SEO Site Architecture Blueprint: Internal Links, Crawl Budget, Canonicals & XML Sitemaps
Posted: September 18, 2025 to Announcements.
Site Architecture for SEO: Internal Linking, Crawl Budget, Canonicals & XML Sitemaps
Strong site architecture turns search engines into efficient visitors and users into confident explorers. By structuring links, signaling preferred URLs, and guiding crawlers to what matters, you reduce waste and amplify relevance. The pillars below show how to design a site that scales without sacrificing discoverability or quality.
Internal Linking: Build Hierarchies and Surface Demand
Internal links distribute PageRank, clarify topical relationships, and shorten paths to high-value pages. Use a hub-and-spoke model: category hubs target broader intent, spokes (subcategories, product pages, long-form guides) satisfy specifics. Descriptive, concise anchors (“running shoes for flat feet”) set algorithmic and user expectations. Keep link depth shallow for revenue or lead pages; three clicks from the homepage is a practical benchmark.
- Create evergreen hubs (e.g., “Home Office Desks”) that link to subtypes and top performers.
- Use related-content modules to connect semantically close pages and reduce orphan URLs.
- Standardize breadcrumbs to reinforce hierarchy and provide consistent anchors.
Crawl Budget: Spend It Where It Converts
Crawl budget is finite for large or frequently updated sites. Wasting it on duplicates, endless filters, or low-value archives delays discovery of new or improved pages. Start with a URL inventory and server log analysis to see what bots actually fetch. Block infinite combinations via robots.txt for non-canonical parameters (sort, view, session IDs).

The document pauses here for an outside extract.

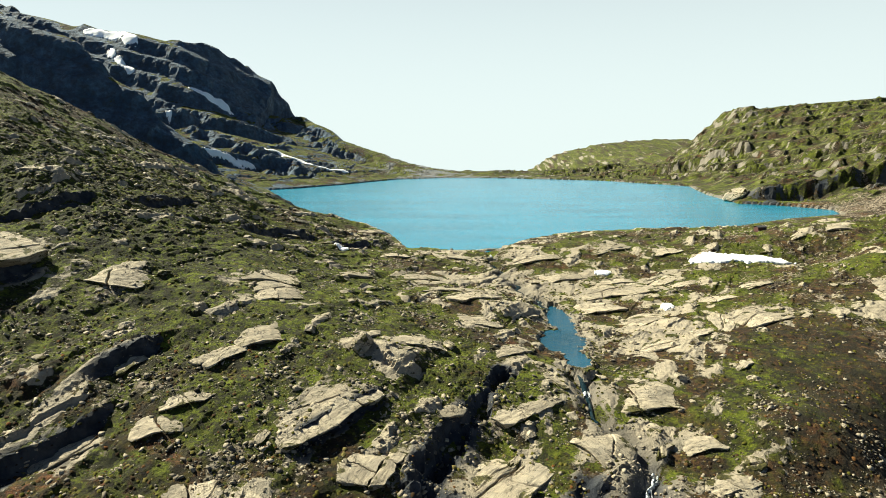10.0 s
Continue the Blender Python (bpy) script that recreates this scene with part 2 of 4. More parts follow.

Limit calendar-based archives that spawn thousands of thin pages. Consolidate similar paginated sets and ensure each paginated page has unique value and internal links. Improve crawl efficiency with fast servers, stable 200/304 responses, and minimal 4xx/5xx spikes.
Canonicals: Declare the One True URL
Rel="canonical" tells search engines which URL represents a set of duplicates or near-duplicates. Common use cases include color or size variants, tracking parameters (utm_source), print versions, and slight content permutations. The canonical should be self-referential on the preferred page and consistent across signals (internal links, sitemaps, hreflang). Avoid canonicalizing across vastly different templates or content; search engines may ignore conflicting hints. Example: an apparel site can canonicalize /tshirt?color=red to /tshirt while still letting users filter.
XML Sitemaps: A Fresh, Focused Inventory
XML sitemaps are discovery aids, not inclusion guarantees. List only indexable, canonical 200-OK URLs and update lastmod when content meaningfully changes. Split large sets into logical files (products, articles, locations) and use a sitemap index. Keep each file under 50,000 URLs or 50MB uncompressed. For a marketplace adding thousands of listings daily, generate incremental sitemaps per day and retire stale ones to keep the index fresh and crawling prioritized.